The D-34c B'phrodite was designed by M. Rade and flew in 1958. The main change was to the fuselage, with the original stressed-ply covered, wood-framed structure replaced by a fabric covered steel frame. The monowheel was non-retractable and the wingtip salmons removed. The empty weight was decreased by 4 kg.

The last variant was the D-34 of 1960. Designed, amongst others, by Gerhard Waibel, it kept the D-34b fuselage and tail but married it to a wing of new construction methods, different profile and larger area whilst keeping the same span as the earlier models. To achieve the latter both root and tip chords were increased by about 12%. The wings had 1° of dihedral and 2° of forward sweep. The salmons were replaced by rounded tips and the ailerons were longer and wider than those of the D-34b; just inboard of them inboard spoilers replaced the flaps. Structurally the wing was very different; there was no main spar. The front 60%, from a light, balsa filled nose to a plywood auxiliary spar, was a glass reinforced plastic (GRP) shell with a stiffening paper honeycomb filling. Ailerons and airbrakes were attached to the auxiliary spar. Behind it, the wing had ribs covered with a GRP/plastic foam sandwich.

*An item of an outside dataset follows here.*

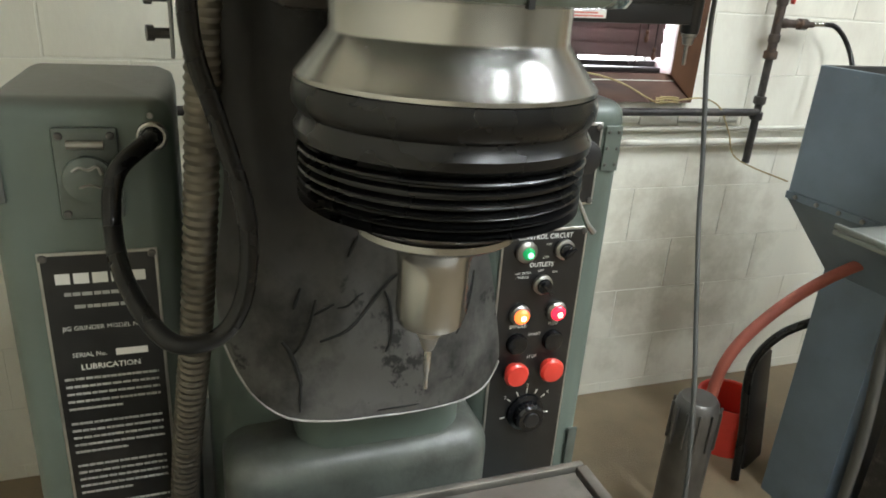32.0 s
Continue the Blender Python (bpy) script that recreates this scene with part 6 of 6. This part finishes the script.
part("rod_knob", lathe(bm_new(), [(0.006, 0), (0.006, 0.012), (0.016, 0.014), (0.016, 0.028), (0.01, 0.032)], (1.66, 1.205, 1.468), (0.2, -0.3, 1), 10), M["dark_steel"], tg_)
for x, y, z0, z1, r in ((1.72, 1.155, 1.42, 1.50, 0.007), (1.885, 1.14, 1.27, 1.43, 0.012), (1.68, 1.17, 1.44, 1.475, 0.014)):
    part("upright_rod", rod(bm_new(), (x, y, z0), (x, y, z1), r), M["steel"], tg_)
part("wheel_guard", lathe(bm_new(), [(0.06, 0), (0.065, 0.006), (0.065, 0.05), (0.055, 0.055)], (1.90, 1.10, 1.34), (0.9, -0.3, 0.2), 24), M["greasy_green"], tg_)
wh = part("feed_handle", lathe(bm_new(), [(0.014, 0), (0.014, 0.05), (0.03, 0.055), (0.034, 0.07), (0.03, 0.085), (0.014, 0.09), (0.012, 0.075)], (1.20, 1.02, 1.225), (-0.95, -0.3, 0), 8), M["chrome"], tg_, "chrome star feed handle")
part("feed_shaft", rod(bm_new(), (1.20, 1.02, 1.225), (1.42, 1.09, 1.2), 0.022), M["grime_and_shade"], tg_)
part("feed_bracket", box(bm_new(), 1.25, 1.42, 1.04, 1.13, 1.10, 1.235, 0.02, 2), M["greasy_green"], tg_)
part("work_shelf", box(bm_new(), 1.07, 1.46, 0.90, 1.09, 1.04, 1.052, 0.003), M["motor_grey"], tg_, "pale worn steel shelf")
part("bed_rail", box(bm_new(), 1.463, 2.2, 0.90, 1.09, 1.03, 1.052, 0.004), M["grime_and_shade"], tg_, "oily machine bed")
part("bed_way", box(bm_new(), 1.463, 2.2, 0.885, 0.899, 1.0, 1.045, 0.003), M["motor_green"], tg_)
rng = random.Random(23)
for k in range(11):
    bx, by, bz = rng.uniform(1.36, 1.78), rng.uniform(0.915, 0.965), 1.0525 + rng.uniform(0, 0.004)
    if k % 3 == 0:
        part("clamp_nut", lathe(bm_new(), [(0.012, 0), (0.013, 0.004), (0.013, 0.016), (0.007, 0.018), (0.007, 0.030)], (bx, by, bz), (rng.uniform(-0.2, 0.2), 0, 1), 6), M["grime_and_shade"], tg_)
    elif k % 3 == 1:
        part("tool_bit", rod(bm_new(), (bx - 0.03, by, bz + 0.008), (bx + 0.03, by + rng.uniform(-0.02, 0.02), bz + 0.010), 0.006, None, 8), M["dark_steel"], tg_)
    else:
        part("swarf_heap", lathe(bm_new(), [(0.032, 0), (0.026, 0.008), (0.015, 0.014), (0.002, 0.018)], (bx, by, bz - 0.003), (0.1, 0, 1), 9), M["belt"], tg_)
part("slide_ball_handle", tube(bm_new(), [(1.52, 0.93, 1.15), (1.50, 0.905, 1.17), (1.46, 0.885, 1.165), (1.43, 0.875, 1.15)], lambda t: 0.007 + 0.004 * t, 10), M["dark_steel"], tg_)
for x0, x1, y0, y1 in ((1.07, 1.30, 0.90, 0.912), (1.07, 1.082, 0.912, 1.09)):
    part("shelf_lip", box(bm_new(), x0, x1, y0, y1, 1.0525, 1.066, 0.002), M["motor_grey"], tg_)
part("shelf_support", box(bm_new(), 1.45, 2.1, 0.98, 1.08, 0.0, 1.039, 0.01), M["grime_and_shade"], tg_)
part("motor_saddle", box(bm_new(), 1.42, 1.64, 0.93, 1.085, 1.0525, 1.186, 0.01), M["grime_and_shade"], tg_)
part("cross_slide", box(bm_new(), 1.30, 1.62, 0.955, 1.03, 1.067, 1.10, 0.006), M["greasy_green"], tg_, "oily cross slide")
part("slide_gib", box(bm_new(), 1.33, 1.60, 0.945, 0.955, 1.075, 1.092, 0.002), M["steel"], tg_)
for x in (1.36, 1.46, 1.56):
    part("gib_screw", lathe(bm_new(), [(0.006, 0), (0.006, 0.006), (0.003, 0.008)], (x, 0.945, 1.083), (0, -1, 0), 6), M["dark_steel"], tg_)
part("wheel_dresser", lathe(bm_new(), [(0.02, 0), (0.026, 0.01), (0.026, 0.05), (0.015, 0.06), (0.015, 0.09)], (1.33, 0.99, 1.12), (0.2, -0.3, 1), 16), M["grime_and_shade"], tg_)
part("dresser_arm", tube(bm_new(), [(1.33, 0.985, 1.19), (1.36, 0.97, 1.205), (1.42, 0.95, 1.19), (1.47, 0.945, 1.15)], 0.008, 10), M["steel"], tg_)
part("motor_seam", lathe(bm_new(), [(0.0955, 0), (0.0965, 0.002), (0.0965, 0.006), (0.0955, 0.008)], (1.47, 1.0253, 1.275), (0.93, 0.30, 0), 48), M["grime_and_shade"], mo)
part("motor_plate", box(bm_new(), -0.03, 0.03, -0.0012, 0.0, -0.02, 0.02), M["plate_black"], mo, smooth=0).matrix_local = Matrix.Translation((1.49, 0.942, 1.31)) @ Matrix.Rotation(radians(18), 4, "Z") @ Matrix.Rotation(radians(-22), 4, "X")
part("oil_pipe", tube(bm_new(), [(1.48, 1.10, 1.40), (1.46, 1.06, 1.44), (1.48, 1.02, 1.41), (1.53, 1.0, 1.375)], 0.006, 8), M["steel"], tg_)
part("dark_chute", box(bm_new(), 1.78, 2.15, 0.91, 1.085, 1.0525, 1.17, 0.02, 2), M["black_paint"], tg_)
part("swivel_base", lathe(bm_new(), [(0.09, 0), (0.09, 0.05), (0.06, 0.07), (0.06, 0.2)], (1.98, 1.05, 1.17), (0, 0, 1), 24), M["grime_and_shade"], tg_)
part("paper_sheet", box(bm_new(), 1.92, 2.1, 0.98, 1.12, 1.371, 1.374), M["paper"], tg_)
part("coolant_valve", lathe(bm_new(), [(0.02, 0), (0.02, 0.04), (0.03, 0.045), (0.03, 0.07)], (1.36, 1.08, 0.93), (-0.9, -0.3, 0.2), 12), M["motor_grey"], tg_)
part("valve_drop", rod(bm_new(), (1.32, 1.06, 0.95), (1.34, 1.08, 0.86), 0.012), M["dark_pipe"], tg_)
gl = thing("gooseneck_lamp", "black gooseneck work lamp on the tool grinder", "lamp")
part("gooseneck", tube(bm_new(), [(1.86, 1.21, 1.24), (1.85, 1.21, 1.47), (1.885, 1.20, 1.57), (1.97, 1.20, 1.638), (2.07, 1.20, 1.652), (2.17, 1.20, 1.622), (2.225, 1.20, 1.56), (2.235, 1.20, 1.50)], 0.011, 12), M["black_paint"], gl)
part("shade", lathe(bm_new(), [(0.02, 0), (0.03, -0.01), (0.045, -0.05), (0.062, -0.10), (0.06, -0.10), (0.04, -0.05)], (2.235, 1.20, 1.505), (0.30, 0.0, 1), 28), M["black_paint"], gl, "black bell shade")
part("lamp_foot", lathe(bm_new(), [(0.04, 0), (0.04, 0.02), (0.014, 0.03), (0.013, 0.06)], (1.86, 1.21, 1.20), (0, 0, 1), 20), M["black_paint"], gl)
part("lamp_stand", box(bm_new(), 1.825, 1.895, 1.215, 1.285, 0.0, 1.2, 0.004), M["grime_and_shade"], gl)
lone("red_hose", tube(bm_new(), [(1.52, 1.12, 0.98), (1.40, 1.25, 0.87), (1.28, 1.31, 0.76), (1.15, 1.32, 0.65), (1.09, 1.32, 0.56), (1.072, 1.32, 0.46), (1.07, 1.32, 0.3), (1.07, 1.33, 0.02)], 0.0165, 12), M["red_hose"], "thick red rubber hose curving to the floor", "hose")
lone("black_drain_hose", tube(bm_new(), [(1.52, 1.40, 0.62), (1.43, 1.45, 0.55), (1.37, 1.47, 0.46), (1.36, 1.47, 0.36), (1.36, 1.44, 0.2), (1.36, 1.42, 0.02)], 0.014, 12), M["rubber"], "black hose under the tool grinder", "hose")
lone("grey_drain_hose", tube(bm_new(), [(1.335, 1.08, 0.87), (1.34, 1.07, 0.7), (1.36, 1.06, 0.45), (1.40, 1.08, 0.02)], 0.015, 12), M["grey_cable"], "grey drain hose hanging from the tool grinder", "hose")
cp = thing("coolant_pump", "dark grey ribbed coolant pump on the floor", "pump")
part("pump_body", lathe(bm_new(), [(0.055, 0), (0.062, 0.01), (0.062, 0.47), (0.054, 0.50), (0.047, 0.508)], (0.971, 1.26, 0.0), (0, 0, 1), 30), M["dark_steel"], cp)
for k in range(12):
    a = 2 * math.pi * k / 12
    part("fin", box(bm_new(), -0.003, 0.003, 0.060, 0.068, 0.37, 0.485, 0.001), M["dark_steel"], cp).matrix_local = pose(0.971, 1.26, 0, 0, 0, math.degrees(a))
bn = thing("coolant_bucket", "red plastic bucket on the floor under the grinder", "bucket")
part("bucket_body", lathe(bm_new(), [(0.09, 0), (0.11, 0.20), (0.115, 0.202), (0.107, 0.195), (0.088, 0.01)], (1.47, 1.62, 0.0), (0, 0, 1), 32), M["red_button"], bn)

bd2 = lone("leaning_board", box(bm_new(), -0.06, 0.06, -0.009, 0.009, 0, 0.44, 0.003), M["black_paint"], "dark narrow board leaning beside the pedestal", "board")
bd2.matrix_world = pose(1.50, 1.50, 0.002, -4, -9, 20)

# ---- blocks of the wall, laid last ----
CH, BWD, Z0B, X0B = 0.2032, 0.4064, 0.047, -0.833


def block_mesh(w, h, c, dep):
    bm = bm_new()
    y0, y1 = WALL_Y, WALL_Y + dep
    a = [bm.verts.new(p) for p in ((0, y1, 0), (w, y1, 0), (w, y1, h), (0, y1, h))]
    b = [bm.verts.new(p) for p in ((c, y0, c), (w - c, y0, c), (w - c, y0, h - c), (c, y0, h - c))]
    bm.faces.new(b)
    for i in range(4):
        bm.faces.new((a[i], a[(i + 1) % 4], b[(i + 1) % 4], b[i]))
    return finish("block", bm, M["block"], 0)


FULL = {}
rest = bm_new()
laid = 0
for k in range(-1, 21):
    z0, z1 = max(0.0, Z0B + k * CH), min(CEIL_Z, Z0B + (k + 1) * CH)
    x = X0B + (0 if k % 2 else BWD / 2) - 2 * BWD
    while x < EAST_X:
        a, b = max(WEST_X, x), min(EAST_X, x + BWD)
        spans = [(a, b, z0, z1)]
        if b > WX0 + 0.02 and a < WX1 - 0.02 and z1 > WZ0 + 0.02 and z0 < WZ1 - 0.02:
            spans = []
            if a < WX0 + 0.02:
                spans.append((a, WX0 + 0.02, z0, z1))
            if b > WX1 - 0.02:
                spans.append((WX1 - 0.02, b, z0, z1))
            if z0 < WZ0 + 0.02:
                spans.append((max(a, WX0 + 0.02), min(b, WX1 - 0.02), z0, WZ0 + 0.02))
            if z1 > WZ1 - 0.02:
                spans.append((max(a, WX0 + 0.02), min(b, WX1 - 0.02), WZ1 - 0.02, z1))
        for sa, sb, sz, sz1 in spans:
            # the joints are filled unevenly with paint
            fill = random.random()
            jt, c = (0.0010, 0.0012 if fill < 0.7 else 0.0030) if sz < 1.2 else (0.0016, 0.0046 if fill < 0.4 else 0.0032 if fill < 0.75 else 0.0014) if sz < 2.6 else (0.0, 0.0024) if fill < 0.85 else (0.0006, 0.0006)
            dep = 0.006 if sz < 2.6 or fill >= 0.85 else 0.0004 + 0.0010 * fill
            dep = round(dep, 4)
            w, h = round(sb - sa - jt, 4), round(sz1 - sz - jt, 4)
            if w < 0.02 or h < 0.02:
                continue
            if sa < 3.4:
                if (w, h, c, dep) not in FULL:
                    FULL[(w, h, c, dep)] = block_mesh(w, h, c, dep)
                if laid < 300:
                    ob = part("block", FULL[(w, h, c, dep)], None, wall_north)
                    ob.location = (sa + jt / 2, random.uniform(-0.0006, 0.0006), sz + jt / 2)
                    laid += 1
                    continue
            y0, y1 = WALL_Y, WALL_Y + dep
            v = [rest.verts.new((sa + jt / 2 + p, q, sz + jt / 2 + r)) for p, q, r in ((0, y1, 0), (w, y1, 0), (w, y1, h), (0, y1, h), (c, y0, c), (w - c, y0, c), (w - c, y0, h - c), (c, y0, h - c))]
            rest.faces.new(v[4:])
            for i in range(4):
                rest.faces.new((v[i], v[(i + 1) % 4], v[4 + (i + 1) % 4], v[4 + i]))
        x += BWD
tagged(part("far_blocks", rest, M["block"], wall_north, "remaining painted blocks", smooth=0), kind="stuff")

Careful construction kept the local "waviness" to less than 20 μm.

Though it had a lower aspect ratio (17.5) than the D-34b (20) because of the increased wing area, the D-34d had an improved best glide ratio of 35.1:1. Like the earlier variants, it was not intended as a production or competition aircraft, but as vehicle for the development of students' experience with the new materials of the time.

==Aircraft on display==
The D-34c D-4644 may be viewed with prior permission in the German Gliding Museum on the Wasserkuppe. A section of the D-34d wing is also there.

==Variants==
- D-34a
  1955, original version.
- D-34b Aphrodite
  1957, revised fuselage, retractable wheeled undercarriage.
- D-34c B'phrodite
  1958, steel framed, fabric covered fuselage, fixed wheel undercarriage.
- D-34d
  1960, new, GRP wing of greater area, D-34 b fuselage.